The Bank of Canada maintained overnight rate at 1/2 percent on Wednesday as widely expected. Even before the landslide sweep of the Liberal Party the Bank was widely expected to stand pat for the foreseeable future. The Liberals won on the platform of running budget deficits over the next three years, assuring a more stimulus next year to boost economic growth.
Canada's economy has been languishing despite repeated reductions in interest rates. BoC now estimates third quarter growth to have been roughly 2.5 percent with a slowdown to 1.5 percent growth in the current quarter. This would put this year's real GDP growth at a mere 1.1 percent--well below the 2.4 percent pace last year. The Bank has revised down its forecast of global growth in 2016 and 2017.
Total CPI inflation remains near the bottom of the Bank's target range, in line with the outlook in the Bank's July Monetary Policy Report. The Bank judges that the underlying trend in inflation continues to be about 1.5 to 1.7 per cent. The economy has rebounded, as projected in July. In non-resource sectors, the signs of strength are more evident, supported by the stimulative effects of previous monetary policy actions and past depreciation of the Canadian dollar.
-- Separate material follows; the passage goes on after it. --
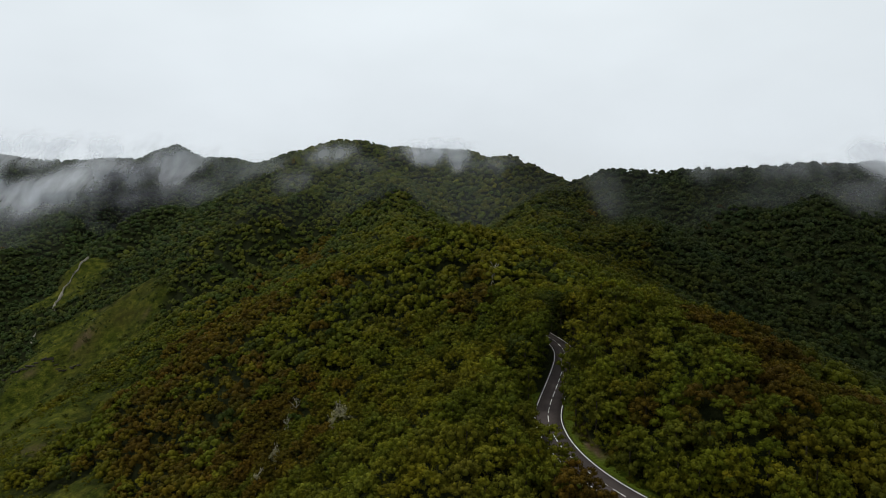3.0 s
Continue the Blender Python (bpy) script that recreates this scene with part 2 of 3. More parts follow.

Meanwhile, household spending continues to underpin economic activity and is expected to grow at a moderate pace over the projection period. As financial vulnerabilities in the household sector continue to edge higher, risks to financial stability are evolving as expected. Taking all of these developments into consideration, the Bank judges that the current stance of monetary policy remains appropriate.
BoC has run out of bullets with overnight interest rates so close to the zero and lower bound. The Bank will stand pat for at least the next year regardless of U.S. Federal Reserve action. The Fed is widely expected to start liftoff in the next few months.
The Canadian dollar steadies after slipping overnight on reduced BOC growth expectations. Weaker oil prices also weighed on the Canadian dollar. It dropped more than 1 percent against its U.S. counterpart after the Bank of Canada held its key rate steady as expected and also hinted that any hikes would be in the distant future. USD/CAD is trading at 1.3118 as of 0909 GMT.